This article in today’s Australian talks about one of the key problems with Australian drama.

I didn’t know that most Australian TV dramas weren’t written by the same people every week. It explains a lot, really. And it really doesn’t make a whole lot of sense. Why on earth would they get different people every week? What kind of series are they going to end up with, if half the writers have no idea what direction the show is heading? Shouldn’t the goal be a mesh between the weekly storyline, and the season’s story arc? It’d be the writers who’d incorporate all the little details into each script that add to the big storyline; why on earth wouldn’t you want them to do this?

Say what you will about TV in the US, for all the rubbish it puts out, they’re making some good, solid dramas at the moment. And I don’t know about you, but the best shows, the ones you can tell are really well-scripted, are constantly balancing the storytelling needs of each episode with the need to work up to a grand finale. 
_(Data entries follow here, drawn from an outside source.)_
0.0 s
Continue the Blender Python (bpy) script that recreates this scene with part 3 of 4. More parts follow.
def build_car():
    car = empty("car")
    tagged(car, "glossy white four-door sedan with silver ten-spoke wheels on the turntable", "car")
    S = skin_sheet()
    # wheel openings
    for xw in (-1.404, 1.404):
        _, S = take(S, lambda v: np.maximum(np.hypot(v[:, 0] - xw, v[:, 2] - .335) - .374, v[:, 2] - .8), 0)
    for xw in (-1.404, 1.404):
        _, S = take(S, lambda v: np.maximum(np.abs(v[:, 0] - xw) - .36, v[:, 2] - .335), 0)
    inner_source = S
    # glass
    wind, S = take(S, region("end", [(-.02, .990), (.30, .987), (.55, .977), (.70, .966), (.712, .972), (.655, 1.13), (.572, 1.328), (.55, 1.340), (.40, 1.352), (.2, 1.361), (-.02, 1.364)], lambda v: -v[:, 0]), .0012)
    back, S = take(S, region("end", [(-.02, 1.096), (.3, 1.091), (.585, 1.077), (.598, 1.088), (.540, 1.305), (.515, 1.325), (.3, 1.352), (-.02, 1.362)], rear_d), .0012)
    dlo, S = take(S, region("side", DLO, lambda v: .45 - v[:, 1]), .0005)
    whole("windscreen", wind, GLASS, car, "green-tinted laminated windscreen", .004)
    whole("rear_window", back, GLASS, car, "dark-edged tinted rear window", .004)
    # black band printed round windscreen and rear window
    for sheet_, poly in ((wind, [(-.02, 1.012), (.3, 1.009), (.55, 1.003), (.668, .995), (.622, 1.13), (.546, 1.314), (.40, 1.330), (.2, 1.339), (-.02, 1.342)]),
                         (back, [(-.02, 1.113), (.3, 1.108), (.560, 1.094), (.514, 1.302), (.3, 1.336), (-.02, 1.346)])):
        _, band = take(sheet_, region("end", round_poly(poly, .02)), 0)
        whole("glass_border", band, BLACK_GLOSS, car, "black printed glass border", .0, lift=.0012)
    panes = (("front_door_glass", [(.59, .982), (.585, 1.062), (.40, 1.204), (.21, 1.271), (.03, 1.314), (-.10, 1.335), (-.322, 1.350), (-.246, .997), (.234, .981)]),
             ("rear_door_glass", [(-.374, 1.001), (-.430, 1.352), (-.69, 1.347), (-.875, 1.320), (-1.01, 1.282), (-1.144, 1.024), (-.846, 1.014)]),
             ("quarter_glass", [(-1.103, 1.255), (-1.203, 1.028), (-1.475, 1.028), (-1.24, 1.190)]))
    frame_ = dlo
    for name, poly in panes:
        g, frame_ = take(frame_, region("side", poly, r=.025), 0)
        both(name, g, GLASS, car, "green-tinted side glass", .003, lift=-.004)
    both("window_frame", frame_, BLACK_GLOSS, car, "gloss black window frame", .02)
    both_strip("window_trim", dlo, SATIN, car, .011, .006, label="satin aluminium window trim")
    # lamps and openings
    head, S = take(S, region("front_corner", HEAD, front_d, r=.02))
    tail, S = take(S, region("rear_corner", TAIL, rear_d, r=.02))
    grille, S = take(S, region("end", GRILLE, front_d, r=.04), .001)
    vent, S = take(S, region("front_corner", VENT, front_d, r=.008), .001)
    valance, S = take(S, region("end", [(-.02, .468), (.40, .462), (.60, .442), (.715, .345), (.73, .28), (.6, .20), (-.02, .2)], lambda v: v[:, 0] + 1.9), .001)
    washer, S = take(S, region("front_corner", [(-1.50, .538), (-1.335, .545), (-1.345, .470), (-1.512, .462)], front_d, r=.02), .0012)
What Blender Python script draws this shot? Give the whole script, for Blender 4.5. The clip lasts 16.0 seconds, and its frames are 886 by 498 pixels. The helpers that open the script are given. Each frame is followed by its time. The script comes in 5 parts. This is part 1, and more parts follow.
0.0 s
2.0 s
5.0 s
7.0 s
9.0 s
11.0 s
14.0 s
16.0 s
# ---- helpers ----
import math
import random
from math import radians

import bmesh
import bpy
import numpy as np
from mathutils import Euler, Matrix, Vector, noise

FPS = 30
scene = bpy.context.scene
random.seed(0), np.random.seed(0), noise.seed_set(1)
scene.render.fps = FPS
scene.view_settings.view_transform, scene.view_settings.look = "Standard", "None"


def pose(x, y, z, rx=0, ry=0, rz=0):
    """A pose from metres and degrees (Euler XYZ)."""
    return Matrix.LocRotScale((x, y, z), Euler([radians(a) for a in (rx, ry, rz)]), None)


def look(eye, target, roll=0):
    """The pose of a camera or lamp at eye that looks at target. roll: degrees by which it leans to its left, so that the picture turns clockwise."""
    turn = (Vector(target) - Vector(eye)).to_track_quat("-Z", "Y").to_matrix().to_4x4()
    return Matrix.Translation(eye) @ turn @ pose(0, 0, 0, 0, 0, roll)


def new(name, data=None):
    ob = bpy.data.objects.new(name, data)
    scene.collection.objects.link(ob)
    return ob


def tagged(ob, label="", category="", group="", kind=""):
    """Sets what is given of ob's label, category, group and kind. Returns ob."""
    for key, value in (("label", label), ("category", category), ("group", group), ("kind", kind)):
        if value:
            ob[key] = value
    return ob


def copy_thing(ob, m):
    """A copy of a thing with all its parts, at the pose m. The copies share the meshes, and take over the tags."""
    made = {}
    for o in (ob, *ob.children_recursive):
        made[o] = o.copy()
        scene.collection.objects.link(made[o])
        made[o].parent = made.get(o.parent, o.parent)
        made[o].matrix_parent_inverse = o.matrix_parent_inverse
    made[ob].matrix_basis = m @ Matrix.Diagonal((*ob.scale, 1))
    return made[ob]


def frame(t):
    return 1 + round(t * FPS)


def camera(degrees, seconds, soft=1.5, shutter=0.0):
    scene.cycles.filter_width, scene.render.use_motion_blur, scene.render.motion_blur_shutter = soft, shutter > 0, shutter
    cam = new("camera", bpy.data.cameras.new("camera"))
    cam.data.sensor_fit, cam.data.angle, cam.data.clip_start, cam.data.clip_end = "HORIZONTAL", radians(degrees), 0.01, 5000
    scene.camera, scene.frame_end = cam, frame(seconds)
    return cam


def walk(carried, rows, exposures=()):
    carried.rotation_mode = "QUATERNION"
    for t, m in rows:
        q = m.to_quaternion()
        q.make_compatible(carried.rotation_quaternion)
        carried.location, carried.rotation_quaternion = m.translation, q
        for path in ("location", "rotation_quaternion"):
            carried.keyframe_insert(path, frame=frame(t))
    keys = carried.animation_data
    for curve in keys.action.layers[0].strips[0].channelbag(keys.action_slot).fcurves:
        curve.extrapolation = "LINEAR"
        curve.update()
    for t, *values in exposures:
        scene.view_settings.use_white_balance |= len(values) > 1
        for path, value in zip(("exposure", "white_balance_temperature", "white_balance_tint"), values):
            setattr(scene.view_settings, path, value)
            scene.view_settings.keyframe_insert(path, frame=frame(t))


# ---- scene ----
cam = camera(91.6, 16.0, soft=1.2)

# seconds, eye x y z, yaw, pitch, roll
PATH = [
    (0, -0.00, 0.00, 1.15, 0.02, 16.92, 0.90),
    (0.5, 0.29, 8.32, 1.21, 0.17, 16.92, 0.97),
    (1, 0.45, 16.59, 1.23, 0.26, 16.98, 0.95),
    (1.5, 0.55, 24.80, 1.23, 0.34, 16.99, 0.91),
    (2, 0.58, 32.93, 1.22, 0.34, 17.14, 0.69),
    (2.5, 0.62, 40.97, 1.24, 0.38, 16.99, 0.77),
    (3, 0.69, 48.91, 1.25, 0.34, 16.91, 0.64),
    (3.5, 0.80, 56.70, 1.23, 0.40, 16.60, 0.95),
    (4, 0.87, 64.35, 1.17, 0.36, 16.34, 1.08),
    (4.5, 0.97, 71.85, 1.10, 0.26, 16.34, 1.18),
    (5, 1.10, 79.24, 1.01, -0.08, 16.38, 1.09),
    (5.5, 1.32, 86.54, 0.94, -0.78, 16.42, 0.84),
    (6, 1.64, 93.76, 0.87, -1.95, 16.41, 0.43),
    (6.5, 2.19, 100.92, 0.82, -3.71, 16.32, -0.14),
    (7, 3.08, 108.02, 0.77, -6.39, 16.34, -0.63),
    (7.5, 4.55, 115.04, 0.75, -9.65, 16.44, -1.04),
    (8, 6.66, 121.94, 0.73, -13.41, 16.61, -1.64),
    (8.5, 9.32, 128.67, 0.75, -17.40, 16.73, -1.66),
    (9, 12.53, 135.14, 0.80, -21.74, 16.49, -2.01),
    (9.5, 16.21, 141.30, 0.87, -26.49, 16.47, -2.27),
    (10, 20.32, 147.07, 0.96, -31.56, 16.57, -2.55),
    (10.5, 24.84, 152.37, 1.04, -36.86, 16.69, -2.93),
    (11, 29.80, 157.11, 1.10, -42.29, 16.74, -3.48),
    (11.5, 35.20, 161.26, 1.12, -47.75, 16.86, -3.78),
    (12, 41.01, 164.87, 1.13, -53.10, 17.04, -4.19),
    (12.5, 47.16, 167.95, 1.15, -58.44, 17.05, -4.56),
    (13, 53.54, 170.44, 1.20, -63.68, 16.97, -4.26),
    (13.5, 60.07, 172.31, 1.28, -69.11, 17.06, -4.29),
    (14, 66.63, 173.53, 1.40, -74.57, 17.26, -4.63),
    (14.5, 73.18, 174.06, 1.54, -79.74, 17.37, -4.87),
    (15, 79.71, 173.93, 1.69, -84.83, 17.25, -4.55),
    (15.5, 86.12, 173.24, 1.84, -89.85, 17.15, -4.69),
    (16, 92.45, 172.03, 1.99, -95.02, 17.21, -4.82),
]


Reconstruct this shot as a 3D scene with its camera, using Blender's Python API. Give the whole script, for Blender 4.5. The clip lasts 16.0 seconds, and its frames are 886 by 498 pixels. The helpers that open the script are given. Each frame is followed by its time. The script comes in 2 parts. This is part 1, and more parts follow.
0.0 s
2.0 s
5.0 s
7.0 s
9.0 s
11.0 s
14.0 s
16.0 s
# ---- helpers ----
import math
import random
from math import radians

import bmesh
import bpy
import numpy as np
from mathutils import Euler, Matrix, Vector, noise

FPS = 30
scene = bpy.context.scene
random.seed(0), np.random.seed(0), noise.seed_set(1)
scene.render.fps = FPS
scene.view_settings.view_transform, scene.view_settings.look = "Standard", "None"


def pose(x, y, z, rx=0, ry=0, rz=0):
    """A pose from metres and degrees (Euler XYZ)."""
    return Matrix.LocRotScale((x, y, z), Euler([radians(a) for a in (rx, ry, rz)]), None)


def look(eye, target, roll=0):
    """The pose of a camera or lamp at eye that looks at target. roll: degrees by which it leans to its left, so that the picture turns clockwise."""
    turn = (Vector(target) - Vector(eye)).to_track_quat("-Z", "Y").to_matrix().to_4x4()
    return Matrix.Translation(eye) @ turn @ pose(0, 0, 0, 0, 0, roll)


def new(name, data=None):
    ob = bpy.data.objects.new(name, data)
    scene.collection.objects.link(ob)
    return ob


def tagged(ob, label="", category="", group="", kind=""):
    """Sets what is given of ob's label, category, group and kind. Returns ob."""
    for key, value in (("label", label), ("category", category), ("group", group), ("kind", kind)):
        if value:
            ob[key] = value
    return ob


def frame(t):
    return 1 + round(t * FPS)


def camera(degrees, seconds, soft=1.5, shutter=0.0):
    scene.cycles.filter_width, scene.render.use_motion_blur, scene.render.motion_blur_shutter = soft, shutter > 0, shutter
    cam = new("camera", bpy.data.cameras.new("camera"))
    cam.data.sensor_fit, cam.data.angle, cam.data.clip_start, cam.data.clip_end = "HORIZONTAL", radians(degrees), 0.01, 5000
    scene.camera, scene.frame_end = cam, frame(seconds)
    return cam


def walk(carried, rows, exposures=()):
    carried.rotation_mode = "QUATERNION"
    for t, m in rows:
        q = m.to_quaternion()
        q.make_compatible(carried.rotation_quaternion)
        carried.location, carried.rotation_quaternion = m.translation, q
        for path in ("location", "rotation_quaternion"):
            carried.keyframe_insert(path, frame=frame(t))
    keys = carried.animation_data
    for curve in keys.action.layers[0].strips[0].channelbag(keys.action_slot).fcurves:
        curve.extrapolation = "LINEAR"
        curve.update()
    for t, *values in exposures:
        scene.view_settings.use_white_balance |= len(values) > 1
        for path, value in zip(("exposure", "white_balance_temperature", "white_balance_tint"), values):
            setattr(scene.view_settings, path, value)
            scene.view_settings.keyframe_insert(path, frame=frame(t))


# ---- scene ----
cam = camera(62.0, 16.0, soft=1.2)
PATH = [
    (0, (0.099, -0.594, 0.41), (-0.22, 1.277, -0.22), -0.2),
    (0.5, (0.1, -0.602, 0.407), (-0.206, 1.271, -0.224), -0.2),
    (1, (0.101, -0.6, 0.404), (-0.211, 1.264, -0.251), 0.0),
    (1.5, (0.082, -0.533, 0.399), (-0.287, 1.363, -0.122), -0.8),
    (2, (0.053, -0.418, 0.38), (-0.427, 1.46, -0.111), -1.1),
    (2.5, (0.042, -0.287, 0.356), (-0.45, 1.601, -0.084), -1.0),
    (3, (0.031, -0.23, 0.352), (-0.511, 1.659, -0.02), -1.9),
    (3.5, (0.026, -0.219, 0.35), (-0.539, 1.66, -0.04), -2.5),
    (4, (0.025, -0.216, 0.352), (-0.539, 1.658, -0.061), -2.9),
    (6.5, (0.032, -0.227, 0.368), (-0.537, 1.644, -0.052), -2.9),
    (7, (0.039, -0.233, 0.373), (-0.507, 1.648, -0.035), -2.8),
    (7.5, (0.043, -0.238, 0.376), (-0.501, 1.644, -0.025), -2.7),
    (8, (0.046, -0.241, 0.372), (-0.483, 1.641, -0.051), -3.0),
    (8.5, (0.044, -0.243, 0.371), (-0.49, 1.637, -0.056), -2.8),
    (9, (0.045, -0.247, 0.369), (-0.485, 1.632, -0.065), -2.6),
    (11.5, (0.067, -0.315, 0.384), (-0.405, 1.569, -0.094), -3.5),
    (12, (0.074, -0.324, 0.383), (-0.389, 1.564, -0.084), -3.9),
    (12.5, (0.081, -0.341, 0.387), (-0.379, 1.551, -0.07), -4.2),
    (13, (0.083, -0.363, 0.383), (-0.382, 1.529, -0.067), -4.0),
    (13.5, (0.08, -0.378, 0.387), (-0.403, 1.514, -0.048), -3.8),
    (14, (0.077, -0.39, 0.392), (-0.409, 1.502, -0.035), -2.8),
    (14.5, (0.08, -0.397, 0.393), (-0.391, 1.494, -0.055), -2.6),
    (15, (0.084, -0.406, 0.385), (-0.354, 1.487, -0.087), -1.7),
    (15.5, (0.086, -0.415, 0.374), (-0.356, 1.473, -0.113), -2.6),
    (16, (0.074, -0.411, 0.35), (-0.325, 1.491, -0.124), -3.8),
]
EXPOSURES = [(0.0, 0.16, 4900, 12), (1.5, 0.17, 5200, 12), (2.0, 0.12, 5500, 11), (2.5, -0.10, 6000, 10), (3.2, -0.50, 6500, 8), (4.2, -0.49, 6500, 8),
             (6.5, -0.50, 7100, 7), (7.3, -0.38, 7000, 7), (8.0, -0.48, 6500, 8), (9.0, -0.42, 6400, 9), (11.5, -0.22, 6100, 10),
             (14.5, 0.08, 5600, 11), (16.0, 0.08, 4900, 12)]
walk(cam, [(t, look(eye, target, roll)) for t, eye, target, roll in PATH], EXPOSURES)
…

Apart from anything else, that finale feels all the more satisfying when there have been subtle clues throughout the season, and the characters have been tweaked in all the right ways in the preceding episodes. It makes it feel inevitable. Not expected, but inevitable in that good way that means none of the characters are acting out-of-character, and you can think back over the events of the season and trace it all up to the climax. That’s usually what makes me want to come back for the next season, and I think it’s something Australian drama needs to work on.